What in the world is this man thinking? The “big picture” has a fundamental principle, and that is that each human being has innate dignity bestowed on him by God Himself. Therefore, putting an end to abortion is the “big picture”!
Moynihan discusses the meeting between Pope Benedict XVI and President Obama, opining that because the Holy Father handed Obama a copy of Dignitas Personae, there is that one hopeful “possibility of reaching Obama with a reasoned argument in defense of life.”
When one can relegate the act of abortion to being “one grave moral injustice” among other matters where agreement is possible, the Machiavellian nature of any common-ground proposal becomes obvious. The very idea of seeking "common ground" on which the forces of evil can agree with the forces of good is counterfeit to the core. The pro-life movement does not exist to be all-inclusive on many “issues” and “points of agreement.” It exists to end the murder.

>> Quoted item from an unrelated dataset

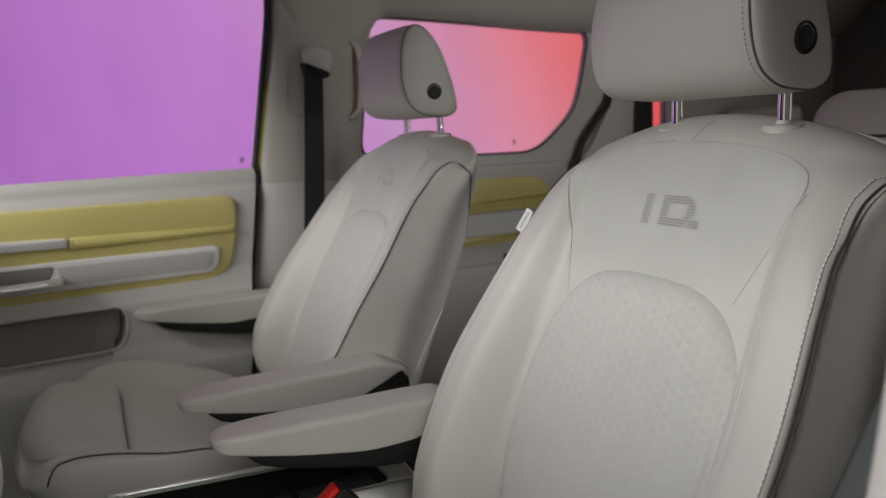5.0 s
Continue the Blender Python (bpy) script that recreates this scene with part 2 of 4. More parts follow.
def sheet(rows, closed=False, flip=False):
    """Faces of a net of points with rows of equal length."""
    n, m = len(rows), len(rows[0])
    faces = []
    for i in range(n - 1):
        for j in range(m if closed else m - 1):
            k = (j + 1) % m
            f = (i * m + j, i * m + k, (i + 1) * m + k, (i + 1) * m + j)
            faces.append(f[::-1] if flip else f)
    return [p for r in rows for p in r], faces


def loft(name, rings, mat, caps=True, angle=None, uvs=None):
    verts, faces = sheet(rings, closed=True)
    m = len(rings[0])
    if caps:
        faces.append(tuple(range(m)))
        faces.append(tuple(range(len(verts) - m, len(verts))))
    return tidy(mesh(name, verts, faces, mat, uvs), angle)


def tube(name, points, radius, mat, sides=8, flat=1.0):
    """A round bar along points."""
    pts = [Vector(p) for p in points]
    rings = []
    up = Vector((0.13, 0.31, 0.94))
    for i, p in enumerate(pts):
        d = (pts[min(i + 1, len(pts) - 1)] - pts[max(i - 1, 0)]).normalized()
        a = d.cross(up).normalized()
        b = d.cross(a)
        rings.append([p + a * radius * math.cos(q) + b * radius * flat * math.sin(q) for q in (2 * math.pi * k / sides for k in range(sides))])
    return loft(name, rings, mat)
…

Moynihan knows as well as I do that Obama is not backing down on abortion. Regardless of the global issues on which two heads of state can agree, the pope is the Vicar of Christ on earth. His teaching authority comes from Christ, not from political strategists and certainly not from accommodating evil. The same can be said for each of those men ordained into the priesthood of the Catholic Church, including every single Catholic bishop.
Abortion is not merely one among many so-called issues; it is a human tragedy that is being ignored, accepted and otherwise minimized for the sake of political opportunism. In my many years as a Catholic, I have never heard a sermon on my obligation to placate the world and appease elected officials. What I have heard is that crimes against humanity, such as the horror of abortion, are atrocities before God that can never, ever be condoned, accepted or otherwise embraced.
Perhaps it is time for Catholics, including the bureaucrats at the USCCB, to individually reflect on what is going on and stop hoeing so-called common ground—a ground that is seeping with the blood of dead preborn babies.